Taylor defended his middleweight title with a unanimous decision, all three judges scoring the fight 115-113. The New York Daily News called it a draw, and a yawn. A quick poll of the writers at ringside produced mixed results. A draw, you could say.
The two important rounds were the first and the 11th. The first because it was impossible to give either fighter the round. Hopkins threw the first punch, and rushed Taylor across the ring. There weren't five more punches landed in the round and certainly nothing else to write home about. Somehow, the judges saw the round for Taylor.
The 11th round, a round Hopkins needed to continue his rally, Taylor's corner understood the other man's urgency. That was the round Taylor landed a big left hand, and the 40-year-old Hopkins quivered. He had a nice right of his own near the end of the round but it was too late. So that round went to Taylor as well, and even though Hopkins won the last round he had run out of time.

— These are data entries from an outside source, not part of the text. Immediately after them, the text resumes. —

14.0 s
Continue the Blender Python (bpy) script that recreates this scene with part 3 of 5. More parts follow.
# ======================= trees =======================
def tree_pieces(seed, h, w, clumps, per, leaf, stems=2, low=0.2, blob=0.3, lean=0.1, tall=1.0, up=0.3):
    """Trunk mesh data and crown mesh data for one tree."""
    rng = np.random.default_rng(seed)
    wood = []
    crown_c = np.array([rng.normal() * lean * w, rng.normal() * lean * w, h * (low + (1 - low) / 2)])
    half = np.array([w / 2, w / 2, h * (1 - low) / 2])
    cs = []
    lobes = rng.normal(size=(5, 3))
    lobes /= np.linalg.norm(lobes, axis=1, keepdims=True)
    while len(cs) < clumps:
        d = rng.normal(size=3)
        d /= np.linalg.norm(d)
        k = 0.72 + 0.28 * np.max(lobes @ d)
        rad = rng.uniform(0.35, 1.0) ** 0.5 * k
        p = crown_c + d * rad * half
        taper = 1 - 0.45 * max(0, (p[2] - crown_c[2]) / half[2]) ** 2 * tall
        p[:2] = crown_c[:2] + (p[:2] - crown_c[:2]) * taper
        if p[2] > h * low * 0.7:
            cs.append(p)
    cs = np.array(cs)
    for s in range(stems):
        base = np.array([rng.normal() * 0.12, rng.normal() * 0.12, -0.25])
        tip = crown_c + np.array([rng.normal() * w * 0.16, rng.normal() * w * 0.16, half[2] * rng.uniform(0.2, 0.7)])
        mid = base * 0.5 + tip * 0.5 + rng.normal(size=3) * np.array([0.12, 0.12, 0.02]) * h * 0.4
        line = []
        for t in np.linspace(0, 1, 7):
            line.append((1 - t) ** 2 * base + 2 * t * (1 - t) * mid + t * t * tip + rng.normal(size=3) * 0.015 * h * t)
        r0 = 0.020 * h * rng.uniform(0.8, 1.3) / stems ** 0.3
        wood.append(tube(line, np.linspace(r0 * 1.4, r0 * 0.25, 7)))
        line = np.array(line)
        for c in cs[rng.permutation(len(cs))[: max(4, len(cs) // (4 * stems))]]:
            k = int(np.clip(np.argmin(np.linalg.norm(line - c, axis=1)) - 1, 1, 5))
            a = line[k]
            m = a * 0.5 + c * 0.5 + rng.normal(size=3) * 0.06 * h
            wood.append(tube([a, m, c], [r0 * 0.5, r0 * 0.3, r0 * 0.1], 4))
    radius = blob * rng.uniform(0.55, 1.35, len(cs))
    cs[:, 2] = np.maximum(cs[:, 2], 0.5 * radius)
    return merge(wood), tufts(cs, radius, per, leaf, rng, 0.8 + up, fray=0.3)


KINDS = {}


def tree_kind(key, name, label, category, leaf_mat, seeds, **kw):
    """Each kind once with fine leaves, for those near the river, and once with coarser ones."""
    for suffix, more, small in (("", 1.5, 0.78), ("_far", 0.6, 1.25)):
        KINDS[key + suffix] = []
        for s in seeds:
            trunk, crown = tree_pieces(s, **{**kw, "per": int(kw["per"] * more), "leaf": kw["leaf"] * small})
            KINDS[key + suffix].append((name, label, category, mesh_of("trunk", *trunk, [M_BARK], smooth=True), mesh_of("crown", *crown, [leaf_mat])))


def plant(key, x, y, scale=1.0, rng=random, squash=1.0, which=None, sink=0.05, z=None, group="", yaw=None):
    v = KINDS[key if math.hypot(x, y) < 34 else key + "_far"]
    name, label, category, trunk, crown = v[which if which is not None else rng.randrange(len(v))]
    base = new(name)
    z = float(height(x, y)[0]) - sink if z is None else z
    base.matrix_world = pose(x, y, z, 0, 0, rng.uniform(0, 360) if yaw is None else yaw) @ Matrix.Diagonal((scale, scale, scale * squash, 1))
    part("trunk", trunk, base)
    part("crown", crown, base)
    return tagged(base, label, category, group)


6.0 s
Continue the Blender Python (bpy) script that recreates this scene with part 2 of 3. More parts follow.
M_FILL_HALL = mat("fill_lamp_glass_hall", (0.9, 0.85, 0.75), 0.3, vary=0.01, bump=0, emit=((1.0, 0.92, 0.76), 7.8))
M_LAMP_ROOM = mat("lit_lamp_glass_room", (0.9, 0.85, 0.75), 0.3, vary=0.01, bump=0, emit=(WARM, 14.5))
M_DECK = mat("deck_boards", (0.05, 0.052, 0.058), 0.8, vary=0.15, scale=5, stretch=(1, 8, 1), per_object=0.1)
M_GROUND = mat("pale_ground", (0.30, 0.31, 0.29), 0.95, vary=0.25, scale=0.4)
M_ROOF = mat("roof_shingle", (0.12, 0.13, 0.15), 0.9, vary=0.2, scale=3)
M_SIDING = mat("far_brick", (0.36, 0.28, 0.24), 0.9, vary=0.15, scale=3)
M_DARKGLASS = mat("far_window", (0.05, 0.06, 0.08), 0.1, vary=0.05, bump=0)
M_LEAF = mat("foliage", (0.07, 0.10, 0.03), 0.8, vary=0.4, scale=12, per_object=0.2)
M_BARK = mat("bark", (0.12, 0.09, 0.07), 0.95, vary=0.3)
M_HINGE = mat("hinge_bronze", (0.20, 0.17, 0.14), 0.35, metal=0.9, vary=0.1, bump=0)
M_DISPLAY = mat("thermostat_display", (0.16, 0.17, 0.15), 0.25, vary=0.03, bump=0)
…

"The difference in this fight was that I thought he respected me more," Taylor said. No, the difference, if there was one, was that Hopkins, an 11-year champion, a sure Hall of Famer, couldn't overcome Taylor's speed, hands and feet, and couldn't land the big punches he needed.
Hopkins, who began his career in 1988, won his first title in 1995, has nothing left to do but retire. He said he would discuss his plans with his family, "but I'm not looking to be around too much longer."
Taylor, 27, is undefeated in 25 fights. He will be more fun to watch when he doesn't have to worry about Hopkins. The old guy is a technical marvel, but a terrifically slow starter. That cost him again on Saturday night.
After six rounds, much like in their first night, Taylor was pitching a shutout on one card, and leading 5-1 on the other two. That was too much of a margin for Hopkins to overcome. Of course, he didn't see it that way.
"I felt I was working more in the early rounds. I worked very hard," he said. "I think I was aggressive. I backed him up the whole fight as much as possible. I think I did enough to win. I definitely did enough to win."
Maybe in a galaxy far, far away but not at the Mandalay Bay hotel on Saturday night. "I didn't run, I countered, I worked very hard," Hopkins said. "Every time (Taylor) got tired in an exchange he was holding and biding his time. I absolutely thought I won it."
He didn't get the decision but he did have the best line. "I feel fresh as a daisy," he said.
He might be right because it was Taylor who did most of the work. And when Hopkins (46-4-1) finally came on, winning three of the last four rounds, all it did was leave him a round short.
Their last fight, Taylor said, he made too many mistakes. Gave himself a B-minus. Last night he moved himself up to B, "but I'm not giving myself an A because I didn't knock him out. I give him all the credit," Taylor said. "He's a very clever fighter and you have to pull every trick in the book to hit him."
Hopkins said he didn't need a different plan for this rematch - just a tweak, he said - and that was his biggest mistake.
Emanuel Steward had it right when he was asked to pick a winner. Close, he said, but he thought Taylor would get there. "Hopkins has become a defensive fighter," Steward said. "He's become paranoid about being hit."
Well, sure, being hit is no fun at all. And if this were table tennis, there's no telling how long Hopkins could have kept his title.
The computer numbers said Hopkins landed a few more punches, 130-124, but that sounded like a generous count. The last fight, the computers credited Taylor with landing 86 punches to Hopkins' 96.
The folks at ringside shelled out US$800 for this one. Not to worry, they won't have to do it again. These fighters have seen enough of each other.